Escape Rooms als spielerisches Element in einem Kontext, der wenig spielerische Facetten aufweist, so wie der Bildungsbereich, können als Gamification verstanden werden. Gamification definiert sich als eine „Übertragung spieltypischer Elemente in spielfremde Kontexte“ (Watkins et al. o.J.: 2). Sie zielt darauf ab, den menschlichen Spieltrieb auch in Lebensbereichen nutzbar zu machen, die an sich nicht verspielt oder unterhaltsam sind (Watkins et al. o.J.: 2).
Ursprünglich wurde Gamification vor allem im kommerziellen Bereich eingesetzt, um Kund*innenbindung zu erzielen und Mitarbeitende zu motivieren. Beispiele für Gamification im kommerziellen Bereich begegnen uns im Alltag ständig: die Klebebilder, die man an der Kasse des
Discounters pro zehn Euro Warenwert zugesteckt bekommt, Sammelpunkte und Gewinnspiele auf Müsliverpackungen oder komplexe Payback- oder Rabattsysteme – all das sind spielerische Extras, deren Zweck es ist, Kund*innen an die Marke zu binden und den Einkauf mit einem positiven Erlebnis zu besetzen. In den letzten Jahren erfährt die Gamification auch im Bildungskontext größere Beachtung. Lernprozesse sind oft mit negativen Erfahrungen verknüpft, die wenig mit dem Lernen selbst, sondern vielmehr mit den Umständen des Lernens in Zusammenhang stehen: langweiliger Frontalunterricht in der Schule oder an der Universität, strenge Lehrkräfte, viel Theorie und wenig Praxis, Über- oder Unterforderung. Im Jugend- oder Erwachsenenalter stehen daher viele Menschen Bildungsmaßnahmen eher verhalten gegenüber oder erkennen sie als notwendiges Übel an. Da außerschulische Jugendbildung und Erwachsenenbildung oftmals auf dem Prinzip der Freiwilligkeit basieren, ist es wichtig, nicht nur Inhalte zu vermitteln, sondern durch angepasste Methoden auch Spaß und Freude am Lernen selbst (wieder) zu erwecken. Lernprozesse durch kreativ-spielerische Impulse wieder positiv umzudeuten, ist daher auch in der außerschulischen Jugendbildung und Erwachsenenbildung als hilfreich erkannt worden. Der Einsatz von Gamification ist heute ein wichtiger Bestandteil der Bildungsarbeit vieler Träger. Gamification darf dabei allerdings nicht bloß als Angebot einfacher Lernspiele (miss)verstanden werden. Vielmehr zielt der Einsatz von Gamification darauf ab, intrinsische und extrinsische Motivation durch Spielen gezielt zu verbinden und so das Interesse an einem Thema zu wecken und eine weitergehende Beschäftigung damit anzustoßen. Ausschlaggebend für das Gelingen von Gamification ist eine den Fähigkeiten der Zielgruppe angepasste Aufgabe, die weder über- noch unterfordert. Gelingt dies, kann der sogenannte Flow erreicht werden, „a state of concentration, low self-awareness and enjoyment“ (Web 2.0 und Politische Bildung 2016). Der Flow wird als angenehme Erfahrung empfunden. Die während des Spiels aufgenommenen Lerninhalte werden von den Teilnehmenden dadurch mit positiven Gefühlen verknüpft und das Lernen nicht als mühsam wahrgenommen. Genau auf diesen Effekt zielen auch Escape Rooms in der politischen Bildung ab (Web 2.0 und Politische Bildung 2016).

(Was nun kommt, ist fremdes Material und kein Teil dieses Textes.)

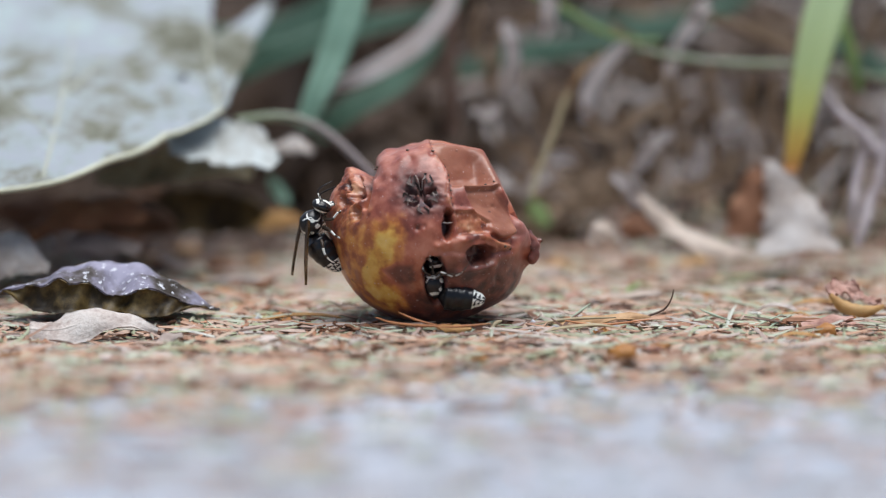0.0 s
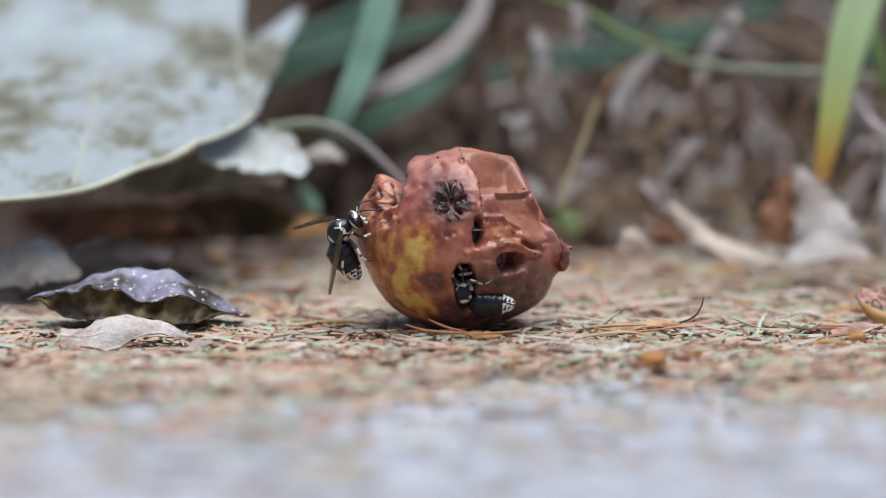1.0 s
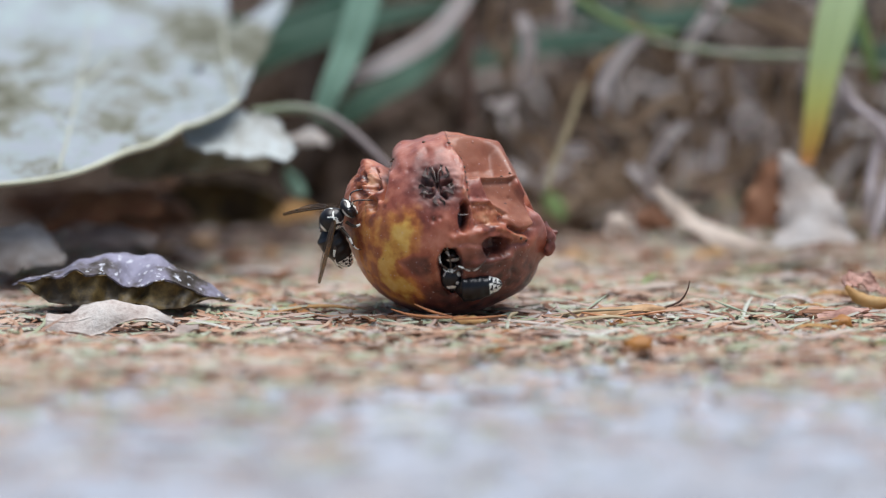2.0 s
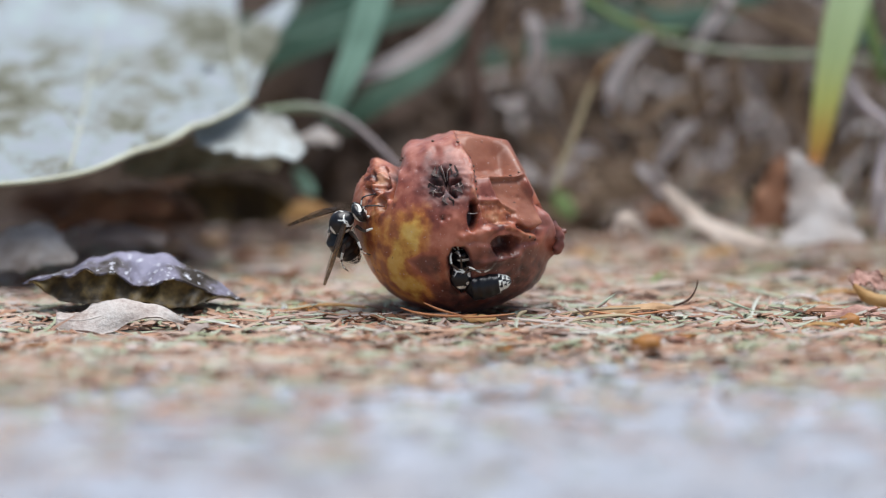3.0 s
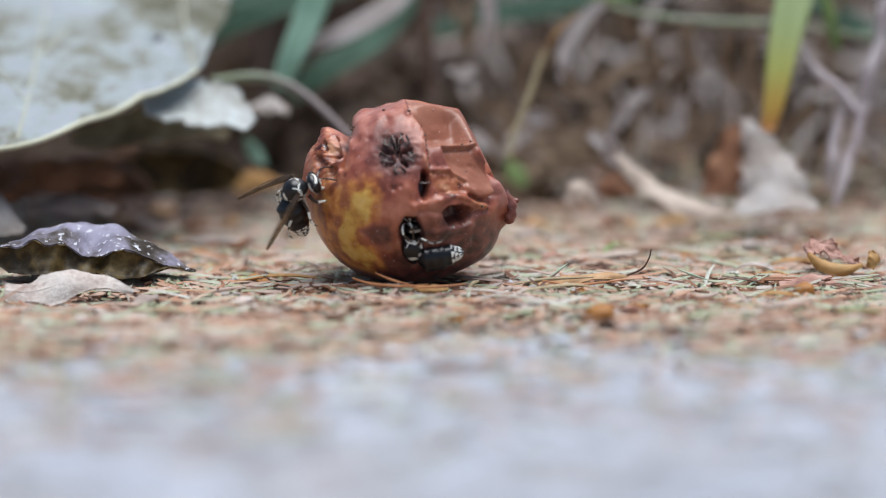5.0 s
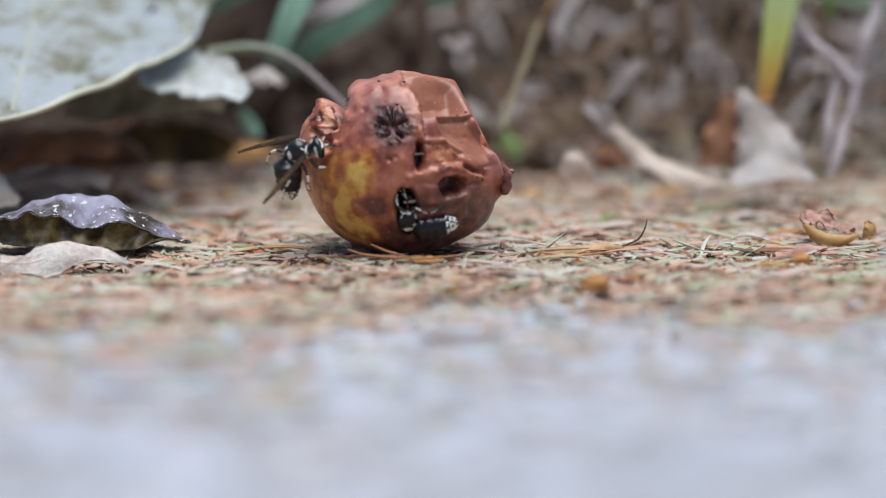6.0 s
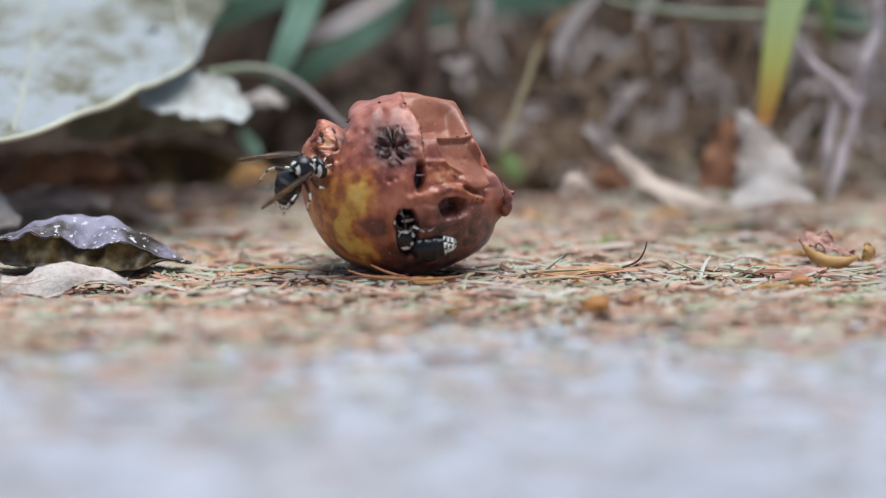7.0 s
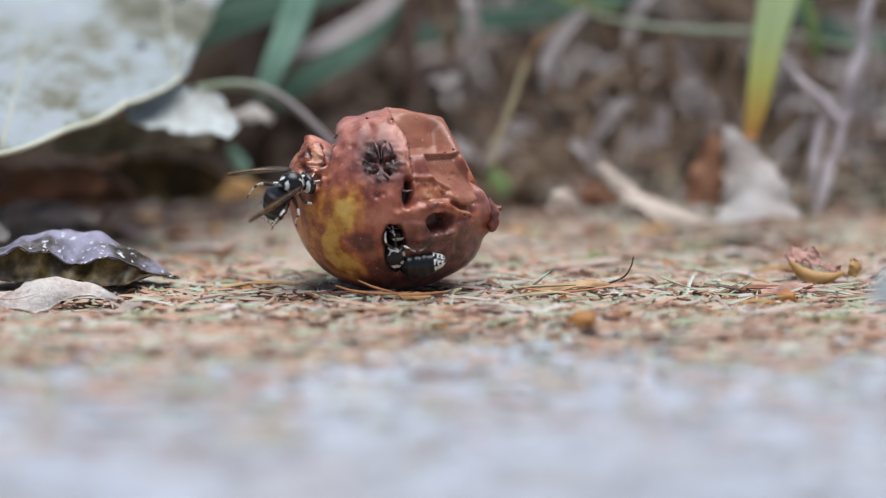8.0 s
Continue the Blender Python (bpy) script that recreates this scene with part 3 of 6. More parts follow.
def build_fruit():
    fruit = thing("rotten_apple", "small rotting red-brown apple with a yellow patch, wrinkled and eaten out", "apple", at=(0, 0, 0))
    bm = bmesh.new()
    bmesh.ops.create_icosphere(bm, subdivisions=7, radius=1)
    d = unit(np.array([v.co[:] for v in bm.verts]))
    faces = [tuple(v.index for v in f.verts) for f in bm.faces]
    bm.free()
    def bump(direction, amp, width):
        a = np.arccos(np.clip(d @ unit(direction), -1, 1))
        return amp * np.exp(-(a / width) ** 2)
    r = 1 / np.sqrt((d[:, 0] / 18.2) ** 2 + (d[:, 1] / 17.0) ** 2 + (d[:, 2] / 16.5) ** 2)

    def cut(r, nrm, h, soft=0.35):
        """Flatten the skin against a plane, with a soft edge."""
        nd = d @ unit(nrm)
        lim = np.where(nd > 0.05, h / np.maximum(nd, 0.05), 1e3)
        x = np.clip((r - lim) / soft, -40, 40)
        return r - soft * np.log1p(np.exp(x))
    # collapsed facets
    r = r + bump((0.52, 0.85, 0.1), 1.6, 0.30) + bump((0.03, 0.99, 0.1), 0.9, 0.2)
    r = cut(r, (0.42, 0.70, 0.58), 15.5, 0.15)
    r = cut(r, (0.58, 0.22, 0.78), 15.5, 0.15)
    r = cut(r, (0.896, 0.444, 0.02), 15.8, 0.2)
    r = cut(r, (0.186, 0.982, 0.0), 17.0, 0.2)
    r = cut(r, (-0.336, 0.942, 0.1), 16.3, 0.3)
    r = cut(r, (0.93, -0.1, -0.3), 17.0, 0.6)
    r = cut(r, (0.2, 0.8, -0.6), 15.0, 0.6)
    r = cut(r, (-0.6, 0.3, -0.75), 15.4, 0.6)
    r = cut(r, (0.0, -0.99, -0.14), 16.5, 0.3)
    # eaten shoulder: a torn crest beyond a deep crack
    turn = np.arctan2(d[:, 1], d[:, 0])
    r = r - 3.5 * np.exp(-((turn - 2.335) / 0.1) ** 2 - (d[:, 2] / 0.42) ** 2)
    r = r - bump((-0.66, 0.58, 0.45), 1.0, 0.10)
    r = r + bump((-0.772, 0.628, 0.1), 2.1, 0.085) + bump((-0.83, 0.54, 0.2), 0.8, 0.12) + bump((-0.94, 0.33, 0.12), 1.5, 0.18) + bump((-0.99, 0.08, 0.1), 0.9, 0.15)
    r = r + bump((0.985, -0.13, 0.12), 2.6, 0.11) + bump((0.96, -0.27, 0.1), 1.2, 0.08) + bump((0.95, 0.03, 0.3), 0.8, 0.16)
    r = r + bump((0.0, -0.8, 0.6), 0.5, 0.5) + bump((0.82, -0.55, 0.1), 1.3, 0.28) + bump((-0.455, 0.89, 0.1), 0.9, 0.13)
    P = d * r[:, None]
    u, v, front = P[:, 0], P[:, 1], d[:, 2] > 0.05

    def line(pts, width):
        """Closeness to a line drawn on the front."""
        best = np.full(len(u), 1e9)
        for a, b in zip(pts[:-1], pts[1:]):
            a, b = np.array(a), np.array(b)
            t = np.clip(((u - a[0]) * (b - a)[0] + (v - a[1]) * (b - a)[1]) / ((b - a) @ (b - a)), 0, 1)
            best = np.minimum(best, np.hypot(u - a[0] - t * (b - a)[0], v - a[1] - t * (b - a)[1]))
        return np.exp(-(best / width) ** 2) * front

    def pit(cu, cv, ru, rv, turn=0.0, edge=0.25, wob=0.12, seed=1):
        c, s = math.cos(turn), math.sin(turn)
        a, b = ((u - cu) * c + (v - cv) * s) / ru, (-(u - cu) * s + (v - cv) * c) / rv
        rad = np.hypot(a, b) + wob * lumps(P, 3.0, seed, 2)
        return np.clip((1 + edge - rad) / (2 * edge), 0, 1) ** 2 * (3 - 2 * np.clip((1 + edge - rad) / (2 * edge), 0, 1)) * front
    def sstep(x, lo, hi):
        t = np.clip((x - lo) / (hi - lo), 0, 1)
        return t * t * (3 - 2 * t)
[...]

Trotzdem sollten Gamification und damit auch Escape Rooms in der Bildungsarbeit nie Selbstzweck, sondern im Gegensatz eng mit den Lern- und Erfahrungszielen verknüpft und auf die Zielgruppe und ihre Charakteristika sowie örtliche und zeitliche Rahmenbedingungen angepasst sein. Spaß und Freude am Spiel sind zwar wichtige Grundpfeiler der Gamification, nicht jedoch einziges Ziel. Gamification sollte immer darauf abzielen, die Motivation der Beteiligten zu fördern und sie ermutigen, sich eigenständig auf Lernprozesse einzulassen.